Why I No Longer Watch Professional Wrestling

Chris ElliottContributor IIIFebruary 14, 2012

ELDON - JULY 5: Mike and Teddy Jr. train at the Harley Race's Wrestling School on July 5, 2006 in Eldon, Missouri. Harley Race's legendary wrestling career spanned nearly four decades. During that time Race won eight NWA World Championships, managed two wrestlers to the WCW World Championship and was involved in operating the NWA territories in Kansas City and St. Louis. Mike and Teddy DiBiase Jr. are the sons of world famous Ted DiBiase, better known as The Million Dollar Man in the wrestling world. (Photo by Ezra Shaw/Getty Images)
Ezra Shaw/Getty Images

I use to love professional wrestling.

My friends and I would get together and pretend that we were different wrestlers and have a massive battle royal where, inevitably, someone would go home crying.

As we grew up, we started to have weekly wrestling parties at each others homes, which would always result in a battle royal and, inevitably, someone would go home crying.

Eventually we all grew up, and, well, you see the repetition.

From the first time I heard Ric Flair's "Woooooooo," I was hooked. I had a few favorites in my time—Dean Malenko, Brian Pillman, Chris Benoit (pre-homicidal, brain damaged days), Ultimate Warrior (pre-career suicidal, brain damaged days), Rick Rude, Arn Anderson and, of course, Ric Flair, always "Slick" Ric. 

A Georgia native, I felt it necessary to be a loyal NWA/WCW fan.

I watched as the NWA became WCW, the Ted Turner years, the Bill Watts no-jumping-off-the-top-rope years, the move to Monday Night Nitro, the NWO  phenomenon, the three-hour Nitros followed by Thunder on Thursdays, the NWO  phenomenon, the New Bloods and, finally, the death of the company.

To say that I embodied the word "fanatic" would be an understatement. 

Don't get me wrong, I did cheat a little bit.

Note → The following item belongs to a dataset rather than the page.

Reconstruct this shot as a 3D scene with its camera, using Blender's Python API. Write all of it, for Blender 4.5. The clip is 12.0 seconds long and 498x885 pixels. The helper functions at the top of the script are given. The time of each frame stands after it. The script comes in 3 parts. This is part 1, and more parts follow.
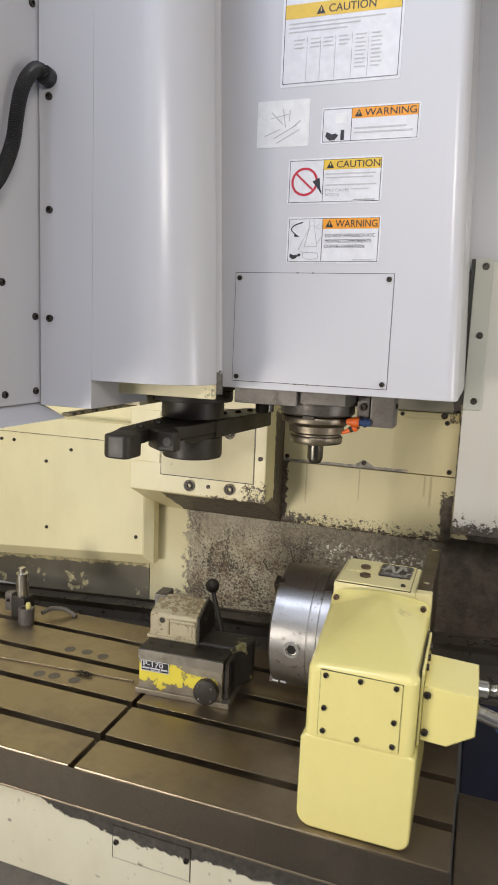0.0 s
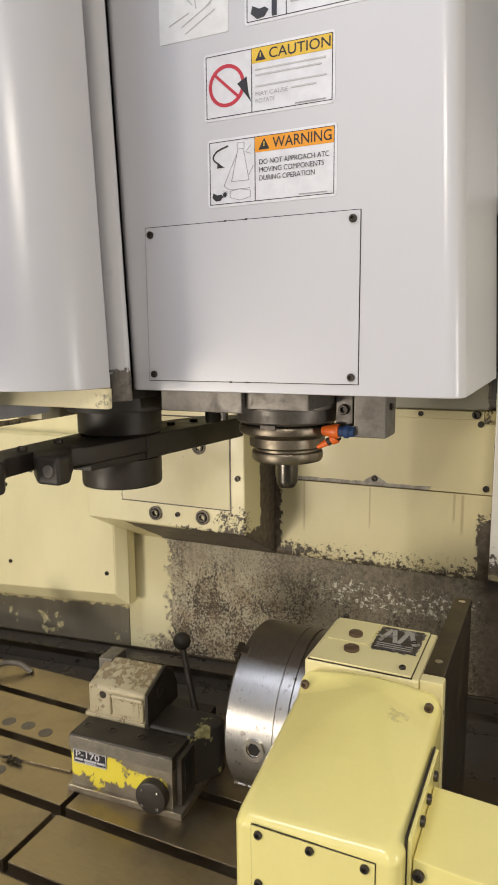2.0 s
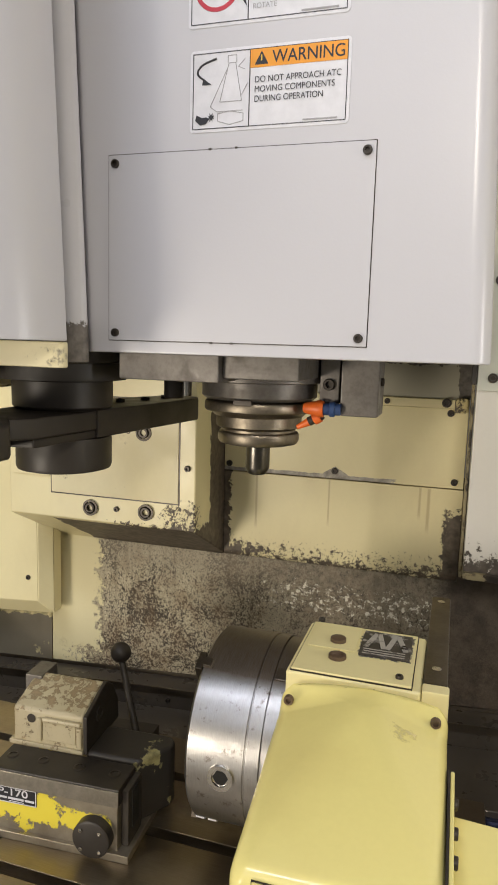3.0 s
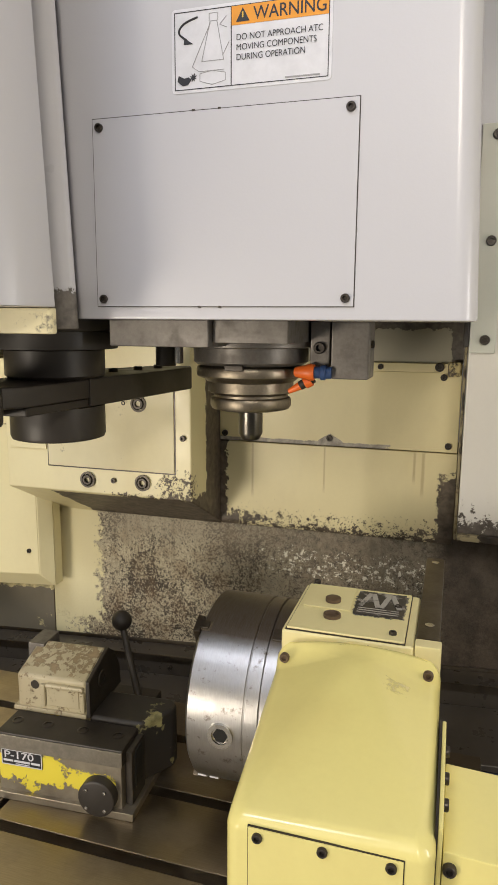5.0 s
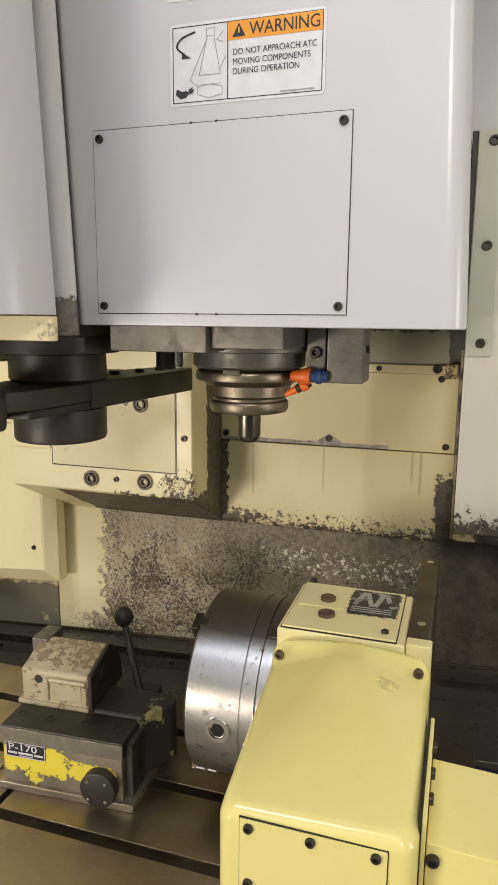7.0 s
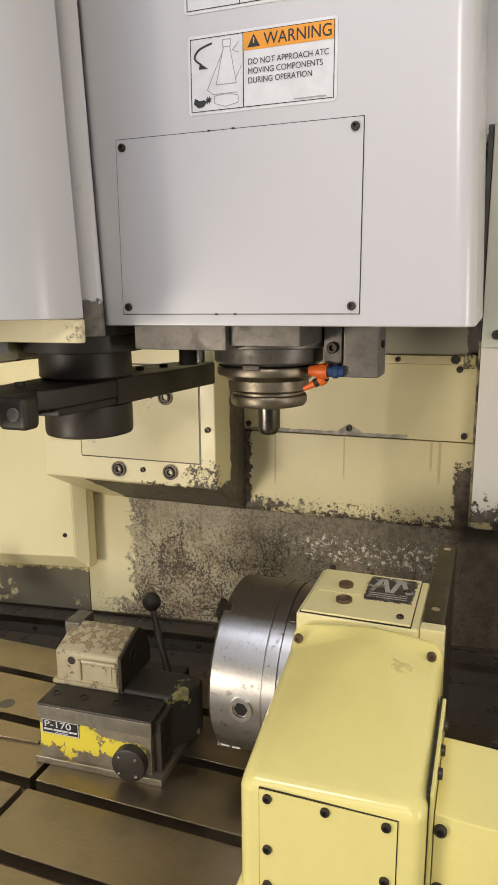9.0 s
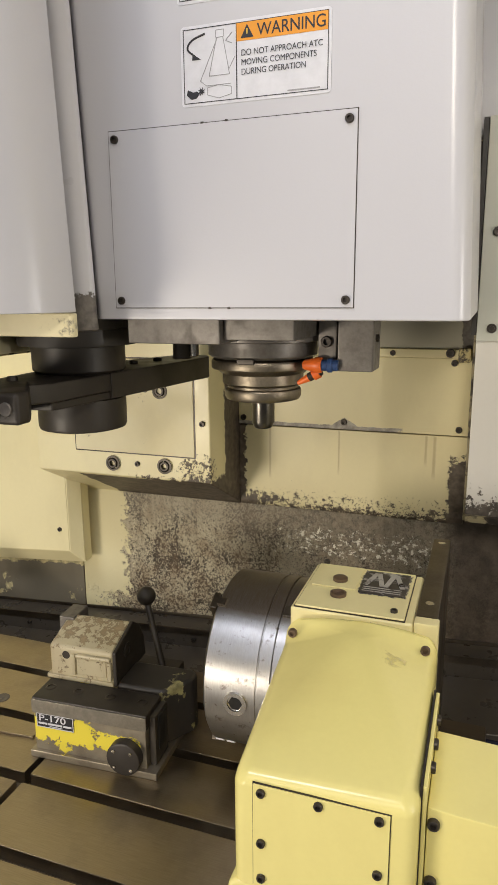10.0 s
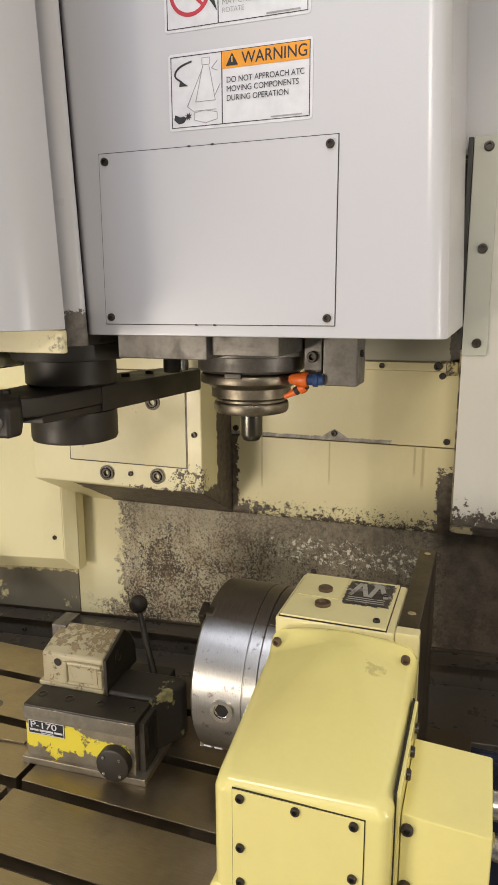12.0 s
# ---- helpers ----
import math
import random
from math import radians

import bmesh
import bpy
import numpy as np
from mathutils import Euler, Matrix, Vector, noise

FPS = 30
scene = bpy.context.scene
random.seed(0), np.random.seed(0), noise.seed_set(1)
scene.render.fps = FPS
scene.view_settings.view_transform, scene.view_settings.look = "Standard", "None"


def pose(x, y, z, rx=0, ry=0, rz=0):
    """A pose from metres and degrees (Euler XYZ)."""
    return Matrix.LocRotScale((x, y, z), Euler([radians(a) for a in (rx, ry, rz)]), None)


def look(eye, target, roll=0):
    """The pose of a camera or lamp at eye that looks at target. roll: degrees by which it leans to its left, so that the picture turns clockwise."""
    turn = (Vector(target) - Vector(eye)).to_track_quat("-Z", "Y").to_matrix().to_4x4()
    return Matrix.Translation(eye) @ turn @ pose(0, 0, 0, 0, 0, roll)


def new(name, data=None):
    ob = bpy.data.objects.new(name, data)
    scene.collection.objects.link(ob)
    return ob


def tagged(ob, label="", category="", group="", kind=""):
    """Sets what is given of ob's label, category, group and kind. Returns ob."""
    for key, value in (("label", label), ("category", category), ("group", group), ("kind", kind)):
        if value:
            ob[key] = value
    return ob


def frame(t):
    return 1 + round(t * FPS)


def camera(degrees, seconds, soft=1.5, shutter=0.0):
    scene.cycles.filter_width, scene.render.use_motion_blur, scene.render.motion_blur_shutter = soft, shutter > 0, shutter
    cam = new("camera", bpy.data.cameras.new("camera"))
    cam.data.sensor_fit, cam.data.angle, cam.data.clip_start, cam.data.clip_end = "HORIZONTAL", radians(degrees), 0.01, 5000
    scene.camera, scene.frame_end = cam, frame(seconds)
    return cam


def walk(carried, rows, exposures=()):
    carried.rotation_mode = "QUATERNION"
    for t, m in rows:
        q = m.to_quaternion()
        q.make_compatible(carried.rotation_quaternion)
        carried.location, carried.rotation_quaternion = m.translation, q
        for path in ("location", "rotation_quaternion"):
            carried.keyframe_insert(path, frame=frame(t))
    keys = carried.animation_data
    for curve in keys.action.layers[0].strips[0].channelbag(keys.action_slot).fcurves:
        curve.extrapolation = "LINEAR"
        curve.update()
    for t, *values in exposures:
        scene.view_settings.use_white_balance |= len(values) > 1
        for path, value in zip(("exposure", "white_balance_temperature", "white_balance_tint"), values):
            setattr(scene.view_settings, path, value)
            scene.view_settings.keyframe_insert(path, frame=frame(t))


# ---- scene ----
cam = camera(40.6, 12.0, shutter=0.4)
PATH = [
    (0, (0.034, 0.022, 1.613), (-0.606, 1.892, 1.31), 2.4),
    (0.5, (0.015, 0.127, 1.618), (-0.666, 1.979, 1.294), 0.7),
    (1, (0.026, 0.233, 1.609), (-0.619, 2.085, 1.219), 2.4),
    (1.5, (0.106, 0.404, 1.599), (-0.713, 2.189, 1.218), 2.9),
    (2, (0.091, 0.436, 1.592), (-0.741, 2.228, 1.283), -0.5),
    (2.5, (-0.009, 0.499, 1.551), (-0.635, 2.379, 1.278), 1.6),
    (3, (-0.034, 0.519, 1.535), (-0.611, 2.413, 1.25), 1.7),
    (3.5, (-0.031, 0.512, 1.514), (-0.599, 2.406, 1.211), 1.4),
    (5.5, (-0.017, 0.514, 1.525), (-0.598, 2.394, 1.163), 0.1),
    (6, (-0.012, 0.512, 1.528), (-0.596, 2.389, 1.161), -0.1),
    (6.5, (-0.01, 0.507, 1.528), (-0.598, 2.383, 1.16), 0.1),
    (7, (-0.005, 0.5, 1.534), (-0.597, 2.375, 1.167), 0.5),
    (7.5, (0.007, 0.488, 1.543), (-0.605, 2.355, 1.171), 0.5),
    (9.5, (0.014, 0.472, 1.55), (-0.654, 2.309, 1.129), -0.6),
    (10, (0.015, 0.476, 1.551), (-0.637, 2.317, 1.122), -0.4),
    (10.5, (0.018, 0.473, 1.558), (-0.636, 2.315, 1.136), -0.2),
    (11, (0.024, 0.47, 1.56), (-0.636, 2.311, 1.142), -0.3),
    (11.5, (0.035, 0.468, 1.563), (-0.626, 2.309, 1.148), -0.2),
    (12, (0.039, 0.465, 1.563), (-0.618, 2.309, 1.153), -0.2),
]
walk(cam, [(t, look(eye, target, roll)) for t, eye, target, roll in PATH],
     exposures=[(0, -0.14, 5850, 15), (1.0, -0.14, 6080, 15), (2.5, -0.14, 6230, 15), (5.5, -0.14, 6300, 15), (12, -0.14, 6300, 15)])

# ---- world and lamps ----
world = bpy.data.worlds.new("world")
world.use_nodes = True
world.node_tree.nodes["Background"].inputs[0].default_value = (0.9, 0.93, 1.0, 1)
world.node_tree.nodes["Background"].inputs[1].default_value = 0.28
scene.world = world


def lamp(name, eye, target, size, power, colour):
    d = bpy.data.lights.new(name, "AREA")
    d.shape, d.size, d.size_y, d.energy, d.color = "RECTANGLE", size[0], size[1], power, colour
    ob = new(name, d)
    ob.matrix_world = look(eye, target)
    return ob


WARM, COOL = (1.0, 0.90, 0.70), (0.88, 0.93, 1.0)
lamp("ceiling_tube", (-1.05, -0.05, 3.4), (-0.5, 1.0, 1.2), (1.3, 0.10), 30, COOL)
# added broad overhead fill in place of the shop's ambient light
lamp("ceiling_fill", (-0.4, -1.8, 3.6), (-0.4, 1.3, 1.5), (3.0, 2.0), 31, COOL)
lamp("machine_lamp", (0.32, -0.40, 2.25), (-0.35, 1.5, 1.2), (0.34, 0.28), 12, (1.0, 0.91, 0.72))
lamp("work_light", (0.82, 0.95, 1.50), (-0.4, 1.12, 1.46), (0.05, 0.34), 2.6, (1.0, 0.97, 0.90))
# added unseen low source, set by the cover's shadow on the head
lamp("low_left_light", (-1.85, -1.5, 0.82), (-0.3, 1.5, 1.25), (0.8, 0.6), 55, WARM)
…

I had a brief love affair with ECW.

It was new, I was young, I really didn't know any better being that I came from a conservative "Southern Rasslin" background.


It seemed to end as quickly as it began.

SYFY bought and sold ECW like a cheap "One Night Stand"—see how I played a pay-per-view title in there—and the affair was over.

ECW would eventually be rewritten in WWE, but it just wasn't the same. 

Fast forward a few years. I am "Married With Children"—also a phenomenal watch, but I digress—and have gone from a "strict wrestling fanatic" to a "watch occasionally" and finally to a "catch it if nothing better is on" type of guy.

I blame the buyout.

I remember being invited to the 2006 Royal Rumble Pay-Per-View. I watched as Rey Mysterio won the Royal Rumble, and I jokingly told my friends, "If Mysterio ever becomes champion, I will quit watching wrestling forever."

At Wrestlemania 22, I watched as 5'6", 170-lbs if soaking wet Mysterio upset 6'0", 245-lbs Kurt Angle and 6'4", 235-lbs Randy Orton in a Triple Threat Match. My prediction had come to pass.

Never one to welsh on a bet, I stopped watching.


But, it was actually more than just the bet that made me quit.

The storylines had gotten old. When I watched a storyline unfold, I could have sworn I saw it a five or 10 years back with different participants. I have actually watched one or two events since 2006 and I have recognized more than a few stories.


Also, the characters became stale. I am shocked to see that The Undertaker, Hulk Hogan and even, dare I say, Ric Flair are still active in one way or another. 

I guess I am just following in the path of the wrestling fan, though. The generation before mine, the 1970's, didn't get Hulk Hogan or Monday Night Raw or the Nitro Girls.

And, just as they did, I long for the "good old days" when all we wanted was for Shawn Michales to face Sting in an Inter-Federation match and for Tommy Dreamer to beat that jerk Raven just once. 

Oh, well. I hear that there are some pretty good "new guys" out there.

Maybe it is time to give wrestling another shot.